«Спектакль Н. Ю. Орлова и художника В. Фомина,— писалось в той же рецензии,— символ подвига, сценический памятник людям, поразившим мир своей нравственной цельностью и красотой» и преимущественное внимание в нем отдано «внутреннему миру советского человека».
Идея спектакля решается через характеры людей. Герои в нем говорят обыденно, негромко, все они заняты основным своим делом — войной, на смерть идут без громких слов. Но все же этот спектакль из истории войны, повествование о прошлом.
В спектакле же 1942 года актерам и режиссеру М. А. Гершту приходилось многое решать по-другому. Сама пьеса играла роль воспитателя в развитии патриотического чувства русского народа в годы войны. Поэтому и спектакль рассказывал не об истории, а о настоящих событиях. В задачу театра входило донести до зрителя и трагическое звучание, и в то же время светлый оптимизм, не утратив при этом симоновского стиля.
Более всего этому стилю соответствовало исполнение главной роли в пьесе — роли Сафонова — А. Я. Мазуровым. Он был на редкость убедителен. Не менее убедительными и интересными получились образы Васина (Н. А. Соколов) и Глобы (Ф. И. Евдокимов).
Розенберга и Вернера играли И. Е. Рагозин и Н. Т. Лазарев. И хотя эти роли исполнялись с большим мастерством, они не лишены и некоторой гротескности, «патологических вывихов».
Оформление спектакля художником В. А. Шестаковым в целом было реалистичным. Окопы, блиндаж, полуразрушенный город — убеждали. Доктор Харитонов жил в огромном особняке, что помогало понять его скопидомскую психику. Спектакль заканчивался боем. Советские солдаты наступали с криком «Ура!», «За Родину!» Спектакль агитировал советских людей на борьбу с врагом, звал на подвиг и даже на смерть. Он «бил в набат». Премьера состоялась 7 ноября 1942 года и явилась своеобразным подарком зрителям к 25-летию Октябрьской революции.
В 1943 году, несмотря на тяжелое военное время, советское правительство нашло нужным и возможным создать при театре студию. Меня приняли без экзаменов, поскольку я уже был занят в репертуаре. Художественным руководителем студии стал заслуженный деятель искусств РСФСР Э. Б. Краснянский, а первыми нашими учителями по мастерству актера и художественному слову — А. И. Гинзбург и заслуженная артистка РСФСР С. П. Вадова. Занятия проходили утром, до репетиций, так как мы, студийцы, были заняты в спектаклях и вообще жили напряженной жизнью: много работали, учились, участвовали в концертах, выступали в госпиталях и даже на вокзале перед солдатами, уезжающими на фронт.
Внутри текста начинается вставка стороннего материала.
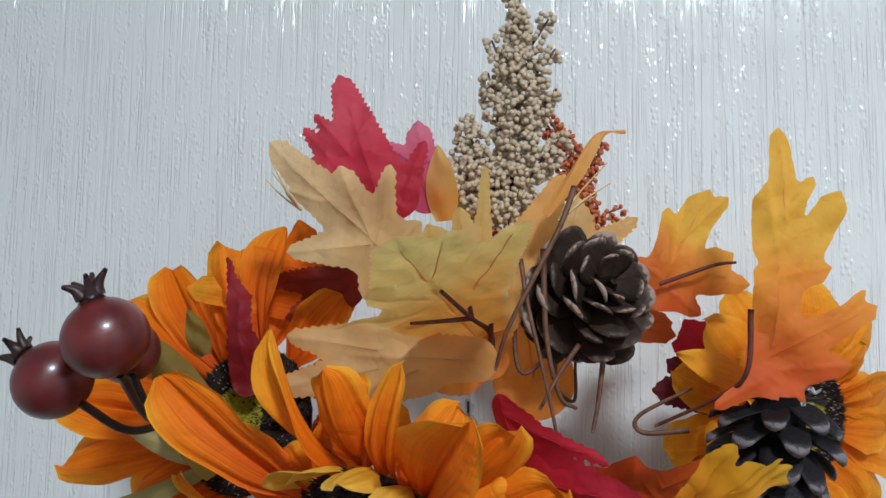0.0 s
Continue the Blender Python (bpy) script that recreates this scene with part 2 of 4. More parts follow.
M = {
    "wood": painted_wood(),
    "paint": smooth_paint("casing_paint", (0.78, 0.79, 0.77)),
    "room": smooth_paint("room_paint", (0.66, 0.67, 0.66), 0.5),
    "floor": smooth_paint("unseen_floor", (0.10, 0.095, 0.09), 0.3),
    "trim": plain("trim_paint", (0.84, 0.84, 0.82), (0.80, 0.80, 0.78), 0.5, 900, 0.25, 0.0003),
    "chrome": chrome(),
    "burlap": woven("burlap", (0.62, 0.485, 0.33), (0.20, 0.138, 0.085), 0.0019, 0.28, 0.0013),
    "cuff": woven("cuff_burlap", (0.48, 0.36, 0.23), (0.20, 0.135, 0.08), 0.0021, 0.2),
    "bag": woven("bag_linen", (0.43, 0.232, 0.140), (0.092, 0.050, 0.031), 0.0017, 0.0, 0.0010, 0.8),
    "cord": plain("selvage_cord", (0.50, 0.39, 0.26), (0.33, 0.245, 0.155), 0.9, 900, 0.6, 0.0005),
    "white_terry": terry("white_terry", (0.82, 0.81, 0.765), (0.70, 0.69, 0.645)),
    "brown_terry": terry("brown_terry", (0.088, 0.032, 0.024), (0.026, 0.008, 0.0065)),
    "beige_terry": terry("beige_terry", (0.39, 0.325, 0.265), (0.21, 0.17, 0.133), 0.8),
    "white_band": flat_weave("white_band", (0.80, 0.79, 0.745), (0.72, 0.71, 0.665)),
    "brown_band": flat_weave("brown_band", (0.105, 0.034, 0.028), (0.060, 0.019, 0.015)),
    "beige_band": flat_weave("beige_band", (0.41, 0.345, 0.28), (0.29, 0.235, 0.182)),
    "petal": petal_cloth("orange_petal", (0.70, 0.090, 0.003), (0.89, 0.205, 0.004), (0.94, 0.44, 0.024), 0.12, 0.45),
    "petal_b": petal_cloth("amber_petal", (0.80, 0.17, 0.005), (0.93, 0.33, 0.012), (0.95, 0.46, 0.035), 0.12, 0.4),
    "petal_in": petal_cloth("yellow_petal", (0.84, 0.36, 0.015), (0.90, 0.50, 0.05), (0.92, 0.58, 0.11), 0.1, 0.2),
    "beige": petal_cloth("beige_leaf", (0.80, 0.46, 0.16), (0.82, 0.58, 0.28), (0.84, 0.63, 0.34), rim=(0.86, 0.60, 0.28)),
    "tan": petal_cloth("olive_tan_leaf", (0.95, 0.44, 0.08), (0.95, 0.62, 0.18), (0.93, 0.72, 0.25), rim=(0.96, 0.68, 0.26), stops=(0.30, 0.58, 0.90), glow=0.70),
    "tan_o": petal_cloth("orange_tan_leaf", (0.74, 0.28, 0.05), (0.78, 0.36, 0.07), (0.80, 0.44, 0.13)),
    "red": petal_cloth("red_leaf", (0.42, 0.014, 0.030), (0.56, 0.030, 0.060), (0.66, 0.09, 0.12)),
    "crimson": petal_cloth("crimson_leaf", (0.40, 0.012, 0.024), (0.50, 0.018, 0.036), (0.56, 0.030, 0.055)),
    "pink": petal_cloth("pink_leaf", (0.50, 0.05, 0.12), (0.62, 0.11, 0.20), (0.68, 0.17, 0.26)),
    "maroon": petal_cloth("maroon_leaf", (0.20, 0.008, 0.012), (0.27, 0.012, 0.018), (0.33, 0.018, 0.028)),
    "oak": petal_cloth("yellow_oak_leaf", (0.68, 0.11, 0.020), (0.80, 0.29, 0.030), (0.84, 0.46, 0.05), 0.14, stops=(0.18, 0.46, 0.66)),
    "oak_o": petal_cloth("orange_oak_leaf", (0.56, 0.10, 0.015), (0.64, 0.15, 0.03), (0.72, 0.23, 0.04)),
    "yellow": petal_cloth("yellow_leaf", (0.86, 0.28, 0.012), (0.92, 0.43, 0.02), (0.94, 0.54, 0.04), glow=0.55),
    "rust_leaf": petal_cloth("rust_leaf", (0.50, 0.055, 0.009), (0.56, 0.080, 0.011), (0.64, 0.12, 0.015), glow=0.45),
    "maple": petal_cloth("red_yellow_leaf", (0.52, 0.045, 0.018), (0.72, 0.13, 0.035), (0.86, 0.44, 0.02), 0.05),
    "tan_f": petal_cloth("folded_tan_leaf", (0.84, 0.38, 0.08), (0.88, 0.46, 0.13), (0.88, 0.46, 0.14), glow=0.5),
    "tan_b": petal_cloth("pale_tan_leaf", (0.78, 0.42, 0.12), (0.80, 0.50, 0.20), (0.86, 0.58, 0.27), rim=(0.86, 0.46, 0.13), glow=0.5),
    "deep_o": petal_cloth("deep_orange_leaf", (0.80, 0.26, 0.035), (0.86, 0.36, 0.07), (0.88, 0.46, 0.13), glow=0.5),
    "plum_d": petal_cloth("dark_plum_leaf", (0.10, 0.010, 0.018), (0.13, 0.014, 0.024), (0.16, 0.02, 0.03)),
    "rust_d": petal_cloth("dark_rust_leaf", (0.24, 0.020, 0.010), (0.28, 0.028, 0.012), (0.34, 0.05, 0.014)),
    "droop": petal_cloth("orange_yellow_leaf", (0.56, 0.085, 0.012), (0.66, 0.14, 0.02), (0.88, 0.46, 0.03)),
    "rib_r": plain("red_rib", (0.36, 0.035, 0.022), (0.26, 0.022, 0.015), 0.55, 400),
    "olive": petal_cloth("olive_leaf", (0.20, 0.115, 0.012), (0.22, 0.135, 0.016), (0.26, 0.17, 0.03)),
    "olive_p": petal_cloth("pale_olive_leaf", (0.34, 0.28, 0.08), (0.52, 0.46, 0.19), (0.55, 0.49, 0.22)),
    "disc": plain("disc_pile", (0.030, 0.013, 0.008), (0.010, 0.004, 0.003), 0.8, 600),
    "hair": plain("disc_hair", (0.035, 0.016, 0.010), (0.008, 0.004, 0.003), 0.8, 200),
    "speck": plain("pale_speck", (0.75, 0.62, 0.45), (0.50, 0.36, 0.24), 0.6, 200),
    "lime": plain("lime_pile", (0.60, 0.53, 0.04), (0.36, 0.32, 0.02), 0.8, 800),
    "cone_a": cone_wood("grey_brown_cone", (0.032, 0.018, 0.012), (0.34, 0.25, 0.20)),
    "cone_b": cone_wood("blue_black_cone", (0.009, 0.0075, 0.009), (0.17, 0.145, 0.15)),
    "cone_c": cone_wood("dark_cone", (0.005, 0.003, 0.0025), (0.21, 0.165, 0.14)),
    "berry_d": berry_skin("maroon_berry", (0.155, 0.017, 0.016), (0.070, 0.008, 0.010)),
    "berry_r": berry_skin("red_berry", (0.46, 0.018, 0.012), (0.26, 0.010, 0.010)),
    "calyx": plain("calyx", (0.045, 0.014, 0.012), (0.012, 0.006, 0.006), 0.45, 400),
    "wire": plain("dark_wire", (0.035, 0.018, 0.014), (0.015, 0.008, 0.007), 0.4, 300),
    "twig": plain("brown_twig", (0.17, 0.075, 0.035), (0.08, 0.032, 0.018), 0.6, 400),
    "rib": plain("leaf_rib", (0.16, 0.035, 0.022), (0.08, 0.018, 0.013), 0.55, 400),
    "seed": plain("cream_seed", (0.62, 0.51, 0.37), (0.44, 0.34, 0.22), 0.6, 500),
    "rust_seed": plain("rust_seed", (0.62, 0.17, 0.055), (0.38, 0.08, 0.025), 0.6, 500),
    "straw": plain("straw", (0.70, 0.50, 0.24), (0.50, 0.30, 0.11), 0.7, 300),
    "glue": plain("glue", (0.62, 0.62, 0.64), (0.40, 0.40, 0.44), 0.3, 200),
    "gap": plain("gap_shade", (0.03, 0.03, 0.03), (0.02, 0.02, 0.02), 0.8, 100),
    "lamp": plain("lamp_glass", (0.8, 0.8, 0.8), (0.78, 0.78, 0.78), 0.3, 100),
}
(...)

Городской транспорт ночью вообще не действовал, поэтому часто приходилось ночевать в гримуборных на столах, стульях и креслах.
Э. Б. Краснянский о нас, студийцах, заботился, как мог. В то время мы получали по карточкам 550 граммов хлеба на день, а продуктовые карточки «отоваривать» не всегда удавалось. Благодаря хлопотам Эммануила Борисовича нам еще выделили карточки «УДП» — усиленное дополнительное питание. В шутку мы их называли «Умрем днем позже».
Директор театра добился, чтобы дополнительно к пайку сотрудникам выдавали суфле. Если вы откроете толковый словарь русского языка под редакцией Д. Е. Ушакова, то прочтете, что суфле — это «легкое пирожное из взбитых белков с сахаром». Не подумайте, что речь идет о подобной роскоши. Суфле военного времени состояло из воды, соевой муки и сахарина. По консистенции оно напоминало молоко, а цветовая гамма его почему-то менялась каждый раз. В те дни недели, когда по графику театру следовало получать суфле, мы, студийцы, по очереди ездили на лошадях на молокозавод и привозили два или три бидона суфле и все работники театра получали свою норму. Поездка за суфле иногда длилась целый день: приходилось стоять в очереди. Нам случалось опаздывать или даже пропускать репетиции или занятия, но эта причина нарушения строгой театральной дисциплины считалась крайне уважительной.
Основной чертой Краснянского была доброжелательность. Даже в самые трудные моменты репетиций, когда что-нибудь не получалось, он не срывался, не кричал, а убеждал, показывал сам, терпеливо объяснял задачу сцены или характер роли, заставлял думать.